Chicago YIMBY continues its Sister Cities series with a look at a recently approved development in nearby Kenosha, Wisconsin. Located just over an hour north right beyond the state-line, the new proposal looks to develop nine blocks of the city’s downtown and won approval from city council earlier this month. Milwaukee-based developer Cobalt Partners, LLC along with C.D. Smith Construction Inc. are behind the project which is being designed by Chicago-based SCB.
Comprising nearly 14 acres of land roughly bound by 52nd Street to the north, Sheridan Road to the west, 55th Street to the south, and harbor to the east, the site is currently a combination of empty lots and city-owned buildings. In the last year the city has already demolished three buildings within the boundaries, with plans to remove the remaining five which include the Kenosha municipal building already in motion.
The city originally called for proposals to redevelop the site in 2019 prior to the increase in work from home, with a prime lakefront location between Chicago and Milwaukee and served by the Metra UP-N line. In the end the city selected the team after multiple rounds of negotiations with other bidders as well, starting with an agreement to develop a new municipal building on site in order to fully free up the space in the longterm.
With a timeline of seven to ten years for a full build out, the completed product will boast reduced roads through the site, a central park with a large market hall for the local farmers market, several-mid rises and one larger tower. Green space will be the focus of the project with a large display fountain near the lakefront, enlarged sidewalks and greenways with all of the buildings increasing their setbacks, and a connection to the existing harbor park.

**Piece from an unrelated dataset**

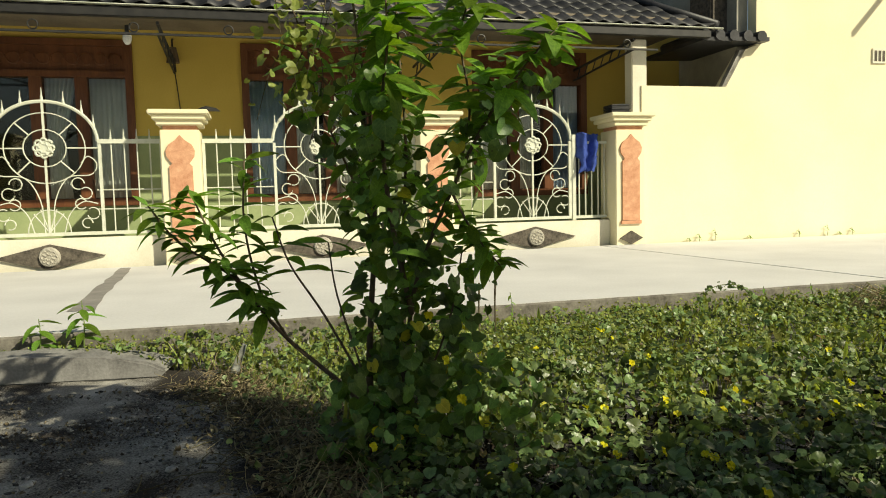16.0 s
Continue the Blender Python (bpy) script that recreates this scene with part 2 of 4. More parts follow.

Split into multiple blocks of development and built in phases, the completed project calls for 1,080 residential units, over 70,000 square feet of retail space including a grocer, 423,000 square feet of office space, over 1,100 vehicle parking spaces, and a 200-key hotel. While all the designs are placeholders, the tallest tower within the renderings is shown rising nearly 20 stories in height and becoming the city’s tallest.
With a rough expected cost of over $450 million, the mixed-use plan will add additional value to the city which is also seeing a $15 million redevelopment of the Chrysler engine factory dating back to 1902 into an innovation neighborhood. Similar to projects in Chicago this would utilize $62 million in Tax Increment Financing (TIF) to help construct the public side of the development, with construction beginning as soon as this fall.